With any luck my quads will have recovered enough by June 11 to allow me to enter the Laurel Highlands Ultra 50K Race in southwestern Pennsylvania.

This will be the 6th annual running of the abbreviated alternative to the esteemed 77-mile race that occurs on the same day.  I hope to someday try the full course, but for this year I'm going to be satisfied to do the 50K.  Last June I ran the first 11.6 mile leg of the 50K relay and am itching to try the full 31.1 miles on my own.  I was fairly pleased with my time at the relay but sorely disappointed in the wicked cramping that resulted from the effort.  Unless unexpectedly mild weather breaks at the Hyner Challenge, this will likely be the first 2011 race that bring the additional obstacles of heat and humidity.

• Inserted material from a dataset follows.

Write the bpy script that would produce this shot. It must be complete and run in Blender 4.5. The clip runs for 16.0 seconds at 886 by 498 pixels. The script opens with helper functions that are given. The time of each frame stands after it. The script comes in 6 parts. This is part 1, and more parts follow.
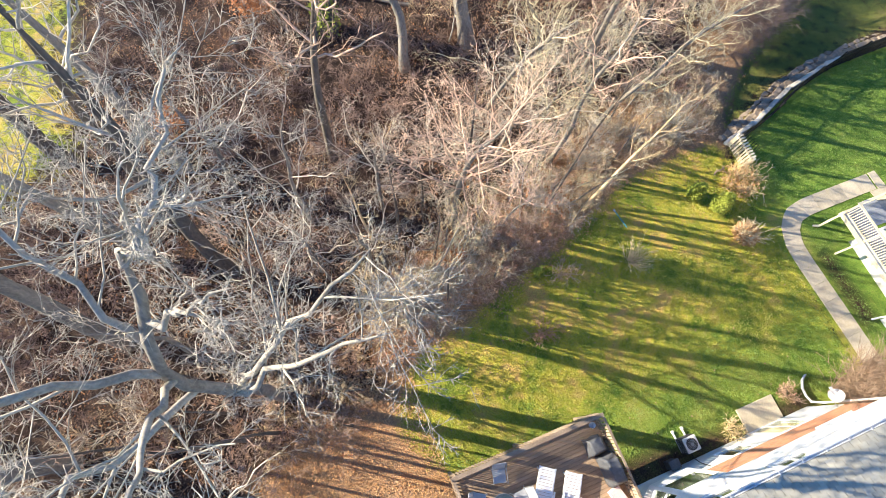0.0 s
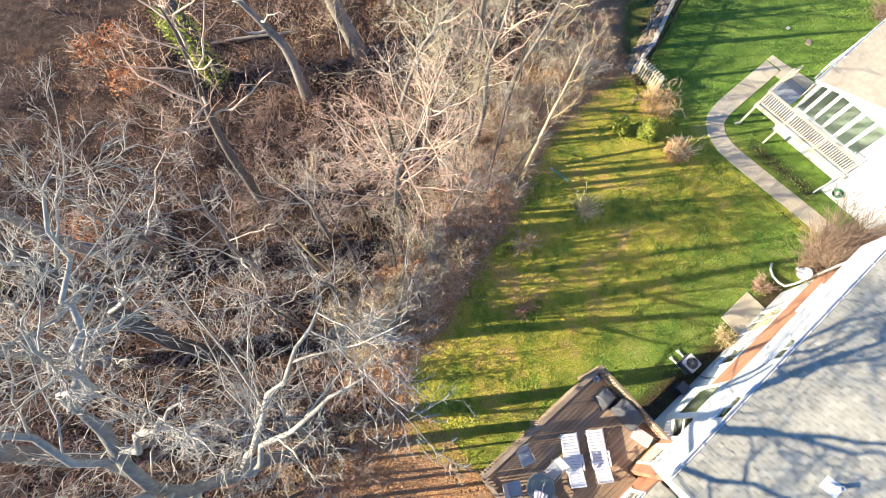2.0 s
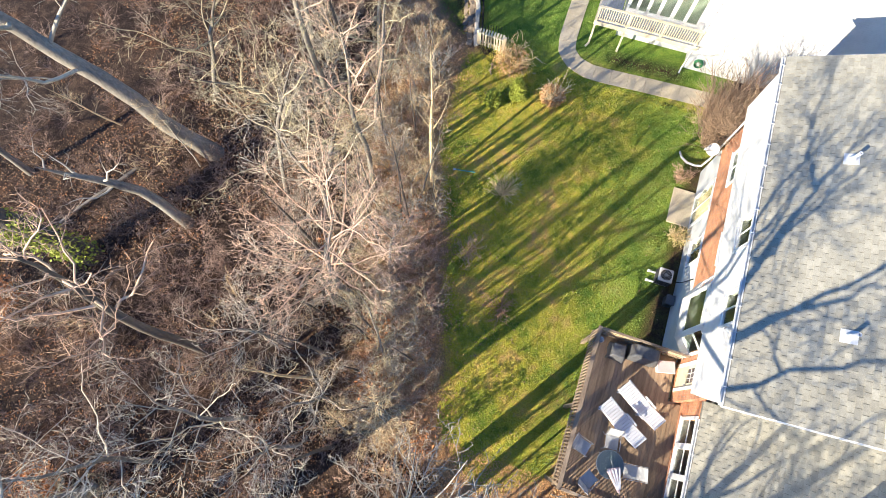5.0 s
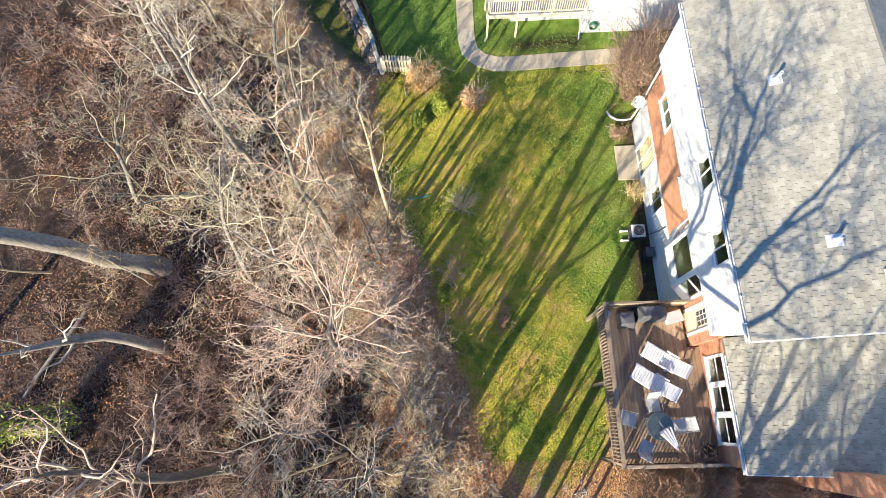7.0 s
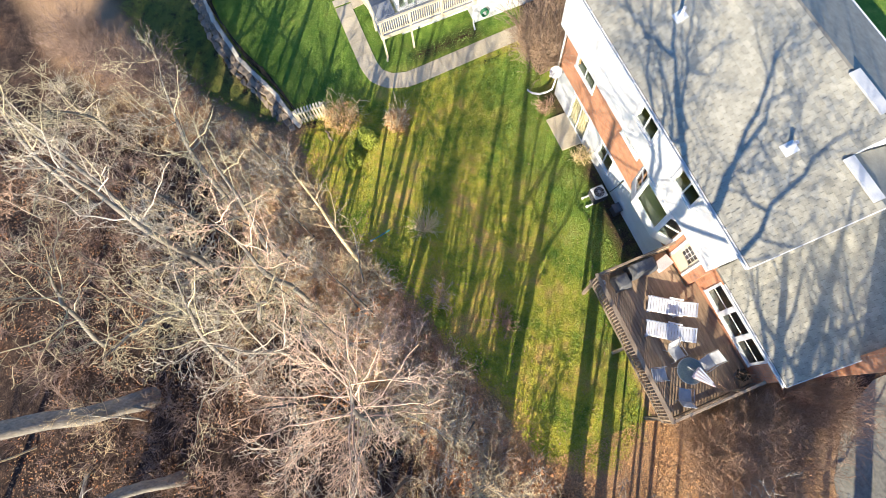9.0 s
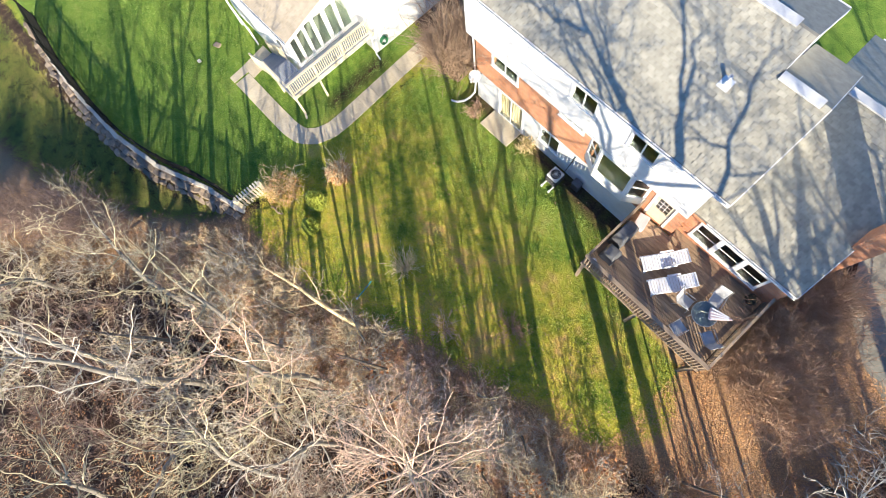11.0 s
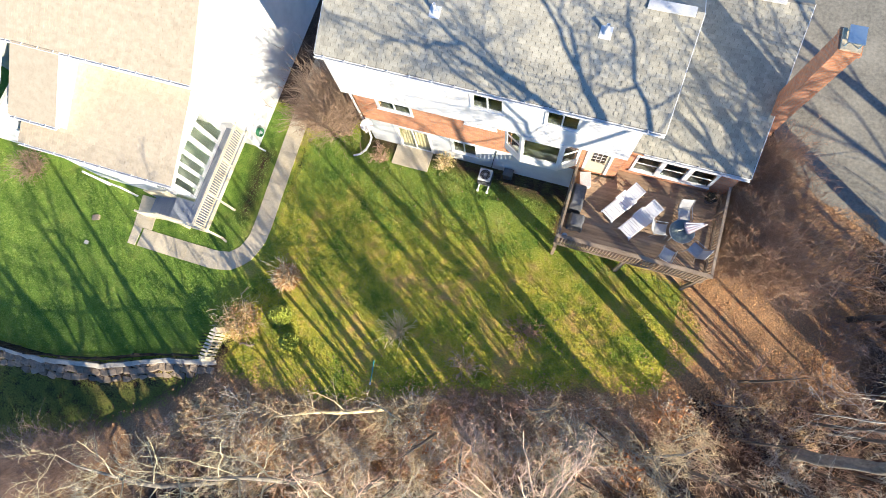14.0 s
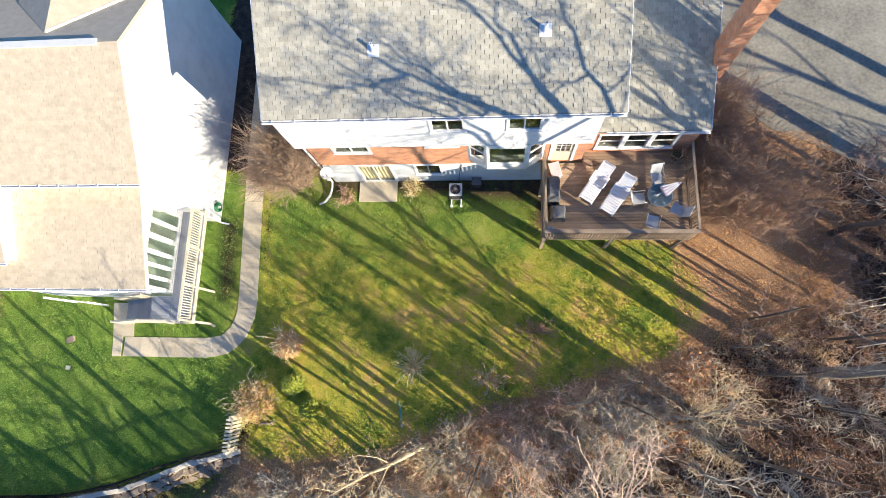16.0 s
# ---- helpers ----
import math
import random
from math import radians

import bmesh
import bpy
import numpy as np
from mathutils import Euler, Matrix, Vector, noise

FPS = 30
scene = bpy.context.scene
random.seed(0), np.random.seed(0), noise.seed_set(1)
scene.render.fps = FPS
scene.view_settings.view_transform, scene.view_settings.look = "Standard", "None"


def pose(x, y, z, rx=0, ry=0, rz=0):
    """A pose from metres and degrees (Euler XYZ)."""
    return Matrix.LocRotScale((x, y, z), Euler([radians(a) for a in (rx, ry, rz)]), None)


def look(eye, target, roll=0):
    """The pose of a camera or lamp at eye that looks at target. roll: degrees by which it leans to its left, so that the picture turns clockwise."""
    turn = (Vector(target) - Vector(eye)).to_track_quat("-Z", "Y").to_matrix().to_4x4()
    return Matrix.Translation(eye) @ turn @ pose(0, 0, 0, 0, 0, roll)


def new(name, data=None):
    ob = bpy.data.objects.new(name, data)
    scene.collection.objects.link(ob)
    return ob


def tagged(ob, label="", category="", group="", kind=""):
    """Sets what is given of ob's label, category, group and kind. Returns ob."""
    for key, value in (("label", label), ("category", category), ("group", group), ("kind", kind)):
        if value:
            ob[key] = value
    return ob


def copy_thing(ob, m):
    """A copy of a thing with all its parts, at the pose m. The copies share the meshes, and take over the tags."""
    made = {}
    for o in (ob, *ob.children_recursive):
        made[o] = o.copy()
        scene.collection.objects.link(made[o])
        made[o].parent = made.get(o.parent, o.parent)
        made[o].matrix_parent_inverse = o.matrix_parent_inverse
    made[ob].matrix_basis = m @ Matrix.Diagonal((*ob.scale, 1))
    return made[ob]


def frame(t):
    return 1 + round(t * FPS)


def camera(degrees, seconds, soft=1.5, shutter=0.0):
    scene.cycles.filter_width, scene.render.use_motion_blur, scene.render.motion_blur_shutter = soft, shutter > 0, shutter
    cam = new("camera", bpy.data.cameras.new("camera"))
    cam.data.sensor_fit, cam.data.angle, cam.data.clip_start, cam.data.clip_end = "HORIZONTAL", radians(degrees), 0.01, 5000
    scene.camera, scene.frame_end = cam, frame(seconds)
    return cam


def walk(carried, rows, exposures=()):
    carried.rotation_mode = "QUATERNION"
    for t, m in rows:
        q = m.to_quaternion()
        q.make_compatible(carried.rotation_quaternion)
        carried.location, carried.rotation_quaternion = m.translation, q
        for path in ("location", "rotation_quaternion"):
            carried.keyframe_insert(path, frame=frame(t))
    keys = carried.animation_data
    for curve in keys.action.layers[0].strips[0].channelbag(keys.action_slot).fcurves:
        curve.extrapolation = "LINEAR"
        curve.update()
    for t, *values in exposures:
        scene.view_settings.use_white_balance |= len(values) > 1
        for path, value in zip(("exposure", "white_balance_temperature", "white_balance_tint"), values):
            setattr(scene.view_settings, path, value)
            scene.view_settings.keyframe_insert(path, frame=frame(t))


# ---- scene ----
cam = camera(80.4, 16.0, soft=0.45)
PATH = [
    (0, (16.184, -4.526, 24.276), (15.835, -5.101, 22.392), 10.4),
    (0.5, (15.919, -4.754, 24.351), (15.553, -5.303, 22.462), 8.1),
    (1, (15.862, -4.747, 24.305), (15.463, -5.28, 22.419), 6.4),
    (1.5, (15.829, -4.69, 24.28), (15.397, -5.207, 22.397), 4.4),
    (2, (15.672, -4.757, 24.284), (15.218, -5.247, 22.398), 2.8),
    (2.5, (15.496, -4.991, 24.334), (15.021, -5.446, 22.445), 1.8),
    (3, (15.388, -5.219, 24.343), (14.884, -5.64, 22.454), 0.8),
    (3.5, (15.205, -5.422, 24.34), (14.676, -5.813, 22.451), -0.8),
    (4, (15.007, -5.719, 24.292), (14.454, -6.072, 22.402), -2.3),
    (6.5, (13.619, -8.126, 24.708), (13.007, -8.223, 22.807), -5.5),
    (7, (13.429, -8.415, 24.746), (12.808, -8.466, 22.846), -6.3),
    (7.5, (13.121, -8.623, 24.757), (12.502, -8.634, 22.855), -7.9),
    (8, (12.785, -8.769, 24.758), (12.171, -8.741, 22.854), -9.5),
    (8.5, (12.405, -8.889, 24.758), (11.804, -8.824, 22.852), -11.2),
    (10.8, (10.699, -9.29, 24.882), (10.167, -9.057, 22.968), -17.6),
    (11, (10.481, -9.244, 24.864), (9.959, -9.001, 22.949), -18.4),
    (11.5, (10.015, -9.215, 24.83), (9.524, -8.939, 22.911), -19.4),
    (12, (9.669, -9.131, 24.859), (9.207, -8.834, 22.936), -20.6),
    (12.5, (9.331, -9.012, 24.912), (8.899, -8.693, 22.985), -22.0),
    (13, (9.019, -8.894, 24.924), (8.617, -8.551, 22.995), -22.7),
    (13.5, (8.701, -8.752, 24.964), (8.329, -8.386, 23.033), -23.7),
    (14, (8.254, -8.661, 25.024), (7.923, -8.273, 23.09), -23.6),
    (14.5, (7.888, -8.418, 25.04), (7.594, -8.02, 23.102), -24.2),
    (15, (7.484, -8.181, 25.106), (7.227, -7.775, 23.165), -24.4),
    (15.5, (7.159, -8.016, 25.137), (6.934, -7.602, 23.193), -24.5),
    (16, (6.902, -7.846, 25.167), (6.705, -7.429, 23.221), -24.6),
]
walk(cam, [(t, look(eye, target, roll)) for t, eye, target, roll in PATH], [(0.0, 1.46, 5520, 10), (2.0, 1.4, 5520, 10), (4.0, 1.27, 5520, 10), (8.0, 1.24, 5520, 10), (11.5, 1.3, 5520, 10), (13.0, 1.31, 5520, 10), (16.0, 1.22, 5520, 10)])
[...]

On July 25th I will turn 37 and would like to celebrate with a run of that same distance.  That would mean running 10 kilometers further than I've ever run before which should serve the dual purpose of measuring my progress towards 50 miles and convincing me that I'm not yet over the hill (entirely).  I haven't decided on where to go about doing this and am very much open to suggestions.  If anyone would like to accompany me, I would consider it one whale of a birthday present.

A couple of months ago, I wrote of the Keystone Trails Association's Susquehanna Super Hike and Ultra Trail Run held in south central Pennsylvania's York and Lancaster Counties.

My employer, Backcountry Edge, served as the gold sponsor and I was thrilled to be able to serve at one of the aid stations, secure and deliver door prizes and giveaways and provide moral support to all of the runners and hikers.  It was a fantastic day, but it left me wanting to actually enter the 28.4 mile race.  On September 10, 2011, I intend to do just that.

Once I've crossed the line at the Super Hike, I hope to concentrate on simply staying fit and healthy enough to attempt 50 miles on the Seneca Creek Greenway Trail and doing so without any reservations or excuses.